PROBLEM TO SOLVE:
Produce an exact copy of all the data below, dropping every image.

DATA PROVIDED:

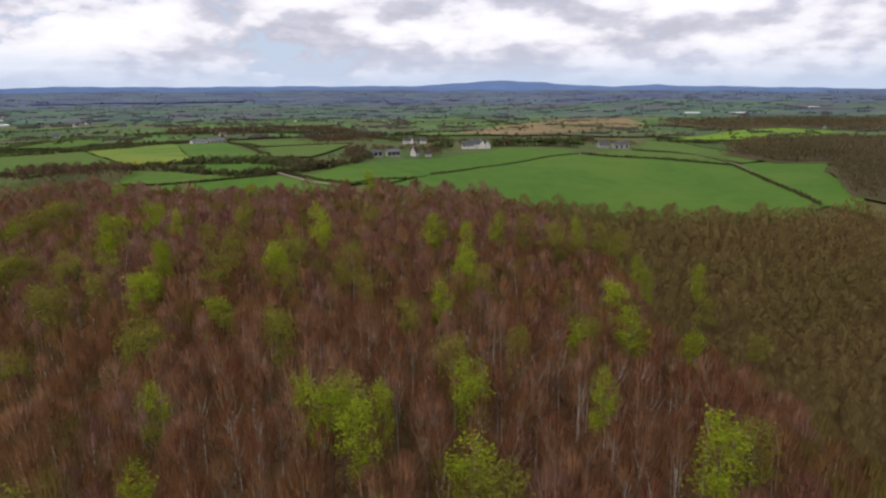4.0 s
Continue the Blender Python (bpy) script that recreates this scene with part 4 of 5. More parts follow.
# ---------------------------------------------------------------- hedges
GORSE = material("gorse_bloom", [(0.06, 0.07, 0.015), (0.30, 0.22, 0.015), (0.50, 0.36, 0.02)], 0.5, island=0.8)
LINES = (
    ([(-13, 365), (16, 416), (50, 457), (88, 501)], 0.9, 0), ([(90, 502), (123, 489), (160, 487), (189, 477), (185, 422), (188, 360)], 1.4, 0),
    ([(157, 623), (185, 536), (193, 492)], 0.9, 0), ([(227, 818), (258, 776), (253, 654), (244, 528), (287, 538)], 1.2, 0),
    ([(263, 919), (283, 848), (332, 872), (411, 925)], 1.4, 0), ([(29, 548), (98, 558)], 1.0, 0),
    ([(-146, 344), (-110, 355), (-90, 366), (-67, 339), (-47, 322), (-19, 345)], 1.0, 0),
    ([(-195, 404), (-154, 390), (-138, 378), (-113, 362), (-84, 366), (-57, 397), (-54, 443)], 1.9, 1), ([(-171, 430), (-127, 443), (-95, 404), (-71, 381)], 2.2, 1),
    ([(-291, 864), (-205, 690), (-144, 534)], 1.2, 0), ([(-211, 697), (-102, 691)], 1.1, 0), ([(-620, 643), (-540, 717), (-446, 756), (-370, 706)], 1.8, 1),
    ([(-668, 731), (-645, 907), (-580, 1007), (-512, 1041)], 1.8, 1), ([(-515, 756), (-552, 927)], 1.8, 1), ([(-478, 1079), (-303, 1080), (-223, 1115)], 2.2, 1),
    ([(-283, 418), (-191, 412), (-159, 429)], 1.5, 1), ([(-685, 512), (-653, 538), (-621, 604), (-636, 691)], 1.6, 1), ([(-800, 659), (-718, 690), (-657, 721)], 1.5, 0),
    ([(-595, 649), (-457, 619), (-385, 652)], 1.7, 1), ([(-136, -476), (-185, -485), (-237, -534)], 1.8, 1), ([(-204, -714), (-259, -716), (-330, -740), (-387, -787), (-453, -777)], 2.2, 1),
    ([(-222, -660), (-237, -644)], 2.0, 1), ([(-198, -619), (-226, -553), (-196, -524)], 2.0, 1), ([(-311, -511), (-375, -543), (-449, -565)], 1.0, 0),
    ([(-328, -692), (-367, -665), (-434, -716)], 1.7, 1), ([(-420, -609), (-505, -698)], 2.0, 1), ([(-571, -573), (-638, -594)], 3.0, 0),
    ([(-788, -421), (-942, -408), (-1121, -415)], 2.0, 1), ([(-763, -440), (-711, -493)], 1.8, 0), ([(-477, -932), (-294, -761)], 1.6, 1), ([(-501, -705), (-667, -663), (-745, -519)], 2.2, 1),
    ([(-716, 711), (-629, 704), (-586, 823), (-551, 932)], 2.0, 1),
    ([(-596, 670), (-537, 690), (-479, 722), (-428, 771), (-419, 880)], 1.8, 1),
    ([(-517, 753), (-553, 887), (-506, 1034)], 2.0, 1),
    ([(-382, 718), (-393, 862), (-345, 908)], 1.8, 1),
    ([(-513, 1048), (-440, 1103), (-319, 1089), (-214, 1030), (-147, 1076)], 3.4, 1),
    ([(-181, 879), (-143, 866), (-133, 972)], 3.2, 1),
    ([(-119, 935), (-42, 811), (-5, 632)], 2.0, 1),
    ([(-16, 550), (-3, 568)], 3.0, 1),
    ([(28, 560), (50, 584), (81, 600), (117, 638)], 3.2, 1),
    ([(-34, 1284), (19, 1199)], 2.2, 1),
    ([(56, 1639), (122, 1288)], 2.2, 1),
    ([(-156, 416), (-120, 413), (-84, 379), (-63, 379)], 2.2, 1),
    ([(-119, 362), (-100, 371), (-86, 366)], 1.8, 1),
    ([(-1384, 985), (-1173, 973), (-1096, 1094), (-881, 1048)], 2.6, 1),
    ([(-1565, 1258), (-1324, 1318), (-1192, 1497)], 2.6, 1),
    ([(-1005, 1228), (-741, 1178), (-682, 1408)], 2.4, 1),
    ([(-561, 1396), (-459, 1547), (-359, 1756)], 2.4, 1),
    ([(-392, 1988), (-262, 1857)], 2.4, 1),
    ([(-202, 1530), (-98, 1383)], 2.2, 1),
    ([(-107, 1851), (60, 1795), (238, 1816)], 2.4, 1),
    ([(221, 2406), (396, 2216)], 2.4, 1),
    ([(84, 720), (119, 797), (166, 842)], 2.6, 1),
    ([(186, 1238), (291, 1355), (389, 1253), (431, 1128)], 2.6, 1),
    ([(-91, 977), (-47, 1054), (40, 1084)], 2.4, 1),
    ([(57, 1275), (165, 1404), (286, 1501)], 2.4, 1),
    ([(397, 1722), (523, 1601), (652, 1669)], 2.2, 1),
    ([(238, 833), (307, 808)], 2.2, 1),
    ([(265, 1111), (347, 1039)], 1.6, 1),
    ([(-509, 759), (-539, 891), (-520, 951), (-441, 936)], 2.4, 1),
    ([(-412, 649), (-388, 674), (-349, 731), (-350, 910)], 2.4, 1),
    ([(-431, 898), (-477, 1066), (-426, 1104)], 2.6, 1),
    ([(-217, -740), (-249, -735), (-298, -739), (-347, -733), (-407, -780), (-459, -791), (-454, -748)], 2.0, 1),
    ([(-199, -681), (-215, -640), (-235, -631)], 2.8, 1),
    ([(-196, -630), (-211, -608)], 2.4, 1),
    ([(-185, -550), (-199, -556), (-212, -546)], 2.4, 1),
    ([(-180, -483), (-207, -507), (-234, -530)], 2.6, 1),
    ([(-150, -607), (-158, -598)], 2.4, 1),
    ([(-126, -484), (-147, -476), (-171, -469), (-193, -453)], 2.6, 1),
    ([(-241, -489), (-272, -471)], 1.2, 1),
    ([(-273, -502), (-306, -501), (-334, -510), (-380, -530), (-429, -546)], 1.4, 1),
    ([(-305, -509), (-348, -571), (-384, -608)], 2.0, 1),
    ([(-343, -684), (-367, -675), (-391, -643)], 2.2, 1),
    ([(-386, -651), (-427, -693)], 2.2, 1),
    ([(-426, -621), (-475, -667), (-506, -696)], 2.0, 1),
    ([(-356, -875), (-415, -905)], 1.8, 1),
    ([(-279, -863), (-290, -814)], 2.2, 1),
    ([(-236, -805), (-281, -776)], 1.8, 1),
    ([(-250, -908), (-281, -876)], 2.4, 1),
    ([(-286, -1110), (-310, -1041)], 3.0, 1),
    ([(-396, -1041), (-446, -1017)], 2.4, 1),
    ([(-377, -1441), (-472, -1460), (-567, -1573)], 2.4, 1),
    ([(-583, -1616), (-684, -1525), (-714, -1371)], 2.2, 1),
    ([(-556, -1368), (-602, -1317)], 2.2, 1),
    ([(-552, -2083), (-702, -2024), (-884, -1966)], 2.2, 1),
    ([(-440, -595), (-464, -584), (-493, -578)], 2.0, 1),
    ([(-491, -536), (-537, -548)], 3.2, 1),
    ([(-592, -585), (-642, -593)], 2.4, 1),
    ([(-737, -516), (-800, -474), (-839, -467), (-930, -442), (-1021, -413)], 2.2, 1),
    ([(-688, -433), (-733, -405), (-778, -366)], 2.0, 1),
)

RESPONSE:
4.0 s
Continue the Blender Python (bpy) script that recreates this scene with part 4 of 5. More parts follow.
# ---------------------------------------------------------------- hedges
GORSE = material("gorse_bloom", [(0.06, 0.07, 0.015), (0.30, 0.22, 0.015), (0.50, 0.36, 0.02)], 0.5, island=0.8)
LINES = (
    ([(-13, 365), (16, 416), (50, 457), (88, 501)], 0.9, 0), ([(90, 502), (123, 489), (160, 487), (189, 477), (185, 422), (188, 360)], 1.4, 0),
    ([(157, 623), (185, 536), (193, 492)], 0.9, 0), ([(227, 818), (258, 776), (253, 654), (244, 528), (287, 538)], 1.2, 0),
    ([(263, 919), (283, 848), (332, 872), (411, 925)], 1.4, 0), ([(29, 548), (98, 558)], 1.0, 0),
    ([(-146, 344), (-110, 355), (-90, 366), (-67, 339), (-47, 322), (-19, 345)], 1.0, 0),
    ([(-195, 404), (-154, 390), (-138, 378), (-113, 362), (-84, 366), (-57, 397), (-54, 443)], 1.9, 1), ([(-171, 430), (-127, 443), (-95, 404), (-71, 381)], 2.2, 1),
    ([(-291, 864), (-205, 690), (-144, 534)], 1.2, 0), ([(-211, 697), (-102, 691)], 1.1, 0), ([(-620, 643), (-540, 717), (-446, 756), (-370, 706)], 1.8, 1),
    ([(-668, 731), (-645, 907), (-580, 1007), (-512, 1041)], 1.8, 1), ([(-515, 756), (-552, 927)], 1.8, 1), ([(-478, 1079), (-303, 1080), (-223, 1115)], 2.2, 1),
    ([(-283, 418), (-191, 412), (-159, 429)], 1.5, 1), ([(-685, 512), (-653, 538), (-621, 604), (-636, 691)], 1.6, 1), ([(-800, 659), (-718, 690), (-657, 721)], 1.5, 0),
    ([(-595, 649), (-457, 619), (-385, 652)], 1.7, 1), ([(-136, -476), (-185, -485), (-237, -534)], 1.8, 1), ([(-204, -714), (-259, -716), (-330, -740), (-387, -787), (-453, -777)], 2.2, 1),
    ([(-222, -660), (-237, -644)], 2.0, 1), ([(-198, -619), (-226, -553), (-196, -524)], 2.0, 1), ([(-311, -511), (-375, -543), (-449, -565)], 1.0, 0),
    ([(-328, -692), (-367, -665), (-434, -716)], 1.7, 1), ([(-420, -609), (-505, -698)], 2.0, 1), ([(-571, -573), (-638, -594)], 3.0, 0),
    ([(-788, -421), (-942, -408), (-1121, -415)], 2.0, 1), ([(-763, -440), (-711, -493)], 1.8, 0), ([(-477, -932), (-294, -761)], 1.6, 1), ([(-501, -705), (-667, -663), (-745, -519)], 2.2, 1),
    ([(-716, 711), (-629, 704), (-586, 823), (-551, 932)], 2.0, 1),
    ([(-596, 670), (-537, 690), (-479, 722), (-428, 771), (-419, 880)], 1.8, 1),
    ([(-517, 753), (-553, 887), (-506, 1034)], 2.0, 1),
    ([(-382, 718), (-393, 862), (-345, 908)], 1.8, 1),
    ([(-513, 1048), (-440, 1103), (-319, 1089), (-214, 1030), (-147, 1076)], 3.4, 1),
    ([(-181, 879), (-143, 866), (-133, 972)], 3.2, 1),
    ([(-119, 935), (-42, 811), (-5, 632)], 2.0, 1),
    ([(-16, 550), (-3, 568)], 3.0, 1),
    ([(28, 560), (50, 584), (81, 600), (117, 638)], 3.2, 1),
    ([(-34, 1284), (19, 1199)], 2.2, 1),
    ([(56, 1639), (122, 1288)], 2.2, 1),
    ([(-156, 416), (-120, 413), (-84, 379), (-63, 379)], 2.2, 1),
    ([(-119, 362), (-100, 371), (-86, 366)], 1.8, 1),
    ([(-1384, 985), (-1173, 973), (-1096, 1094), (-881, 1048)], 2.6, 1),
    ([(-1565, 1258), (-1324, 1318), (-1192, 1497)], 2.6, 1),
    ([(-1005, 1228), (-741, 1178), (-682, 1408)], 2.4, 1),
    ([(-561, 1396), (-459, 1547), (-359, 1756)], 2.4, 1),
    ([(-392, 1988), (-262, 1857)], 2.4, 1),
    ([(-202, 1530), (-98, 1383)], 2.2, 1),
    ([(-107, 1851), (60, 1795), (238, 1816)], 2.4, 1),
    ([(221, 2406), (396, 2216)], 2.4, 1),
    ([(84, 720), (119, 797), (166, 842)], 2.6, 1),
    ([(186, 1238), (291, 1355), (389, 1253), (431, 1128)], 2.6, 1),
    ([(-91, 977), (-47, 1054), (40, 1084)], 2.4, 1),
    ([(57, 1275), (165, 1404), (286, 1501)], 2.4, 1),
    ([(397, 1722), (523, 1601), (652, 1669)], 2.2, 1),
    ([(238, 833), (307, 808)], 2.2, 1),
    ([(265, 1111), (347, 1039)], 1.6, 1),
    ([(-509, 759), (-539, 891), (-520, 951), (-441, 936)], 2.4, 1),
    ([(-412, 649), (-388, 674), (-349, 731), (-350, 910)], 2.4, 1),
    ([(-431, 898), (-477, 1066), (-426, 1104)], 2.6, 1),
    ([(-217, -740), (-249, -735), (-298, -739), (-347, -733), (-407, -780), (-459, -791), (-454, -748)], 2.0, 1),
    ([(-199, -681), (-215, -640), (-235, -631)], 2.8, 1),
    ([(-196, -630), (-211, -608)], 2.4, 1),
    ([(-185, -550), (-199, -556), (-212, -546)], 2.4, 1),
    ([(-180, -483), (-207, -507), (-234, -530)], 2.6, 1),
    ([(-150, -607), (-158, -598)], 2.4, 1),
    ([(-126, -484), (-147, -476), (-171, -469), (-193, -453)], 2.6, 1),
    ([(-241, -489), (-272, -471)], 1.2, 1),
    ([(-273, -502), (-306, -501), (-334, -510), (-380, -530), (-429, -546)], 1.4, 1),
    ([(-305, -509), (-348, -571), (-384, -608)], 2.0, 1),
    ([(-343, -684), (-367, -675), (-391, -643)], 2.2, 1),
    ([(-386, -651), (-427, -693)], 2.2, 1),
    ([(-426, -621), (-475, -667), (-506, -696)], 2.0, 1),
    ([(-356, -875), (-415, -905)], 1.8, 1),
    ([(-279, -863), (-290, -814)], 2.2, 1),
    ([(-236, -805), (-281, -776)], 1.8, 1),
    ([(-250, -908), (-281, -876)], 2.4, 1),
    ([(-286, -1110), (-310, -1041)], 3.0, 1),
    ([(-396, -1041), (-446, -1017)], 2.4, 1),
    ([(-377, -1441), (-472, -1460), (-567, -1573)], 2.4, 1),
    ([(-583, -1616), (-684, -1525), (-714, -1371)], 2.2, 1),
    ([(-556, -1368), (-602, -1317)], 2.2, 1),
    ([(-552, -2083), (-702, -2024), (-884, -1966)], 2.2, 1),
    ([(-440, -595), (-464, -584), (-493, -578)], 2.0, 1),
    ([(-491, -536), (-537, -548)], 3.2, 1),
    ([(-592, -585), (-642, -593)], 2.4, 1),
    ([(-737, -516), (-800, -474), (-839, -467), (-930, -442), (-1021, -413)], 2.2, 1),
    ([(-688, -433), (-733, -405), (-778, -366)], 2.0, 1),
)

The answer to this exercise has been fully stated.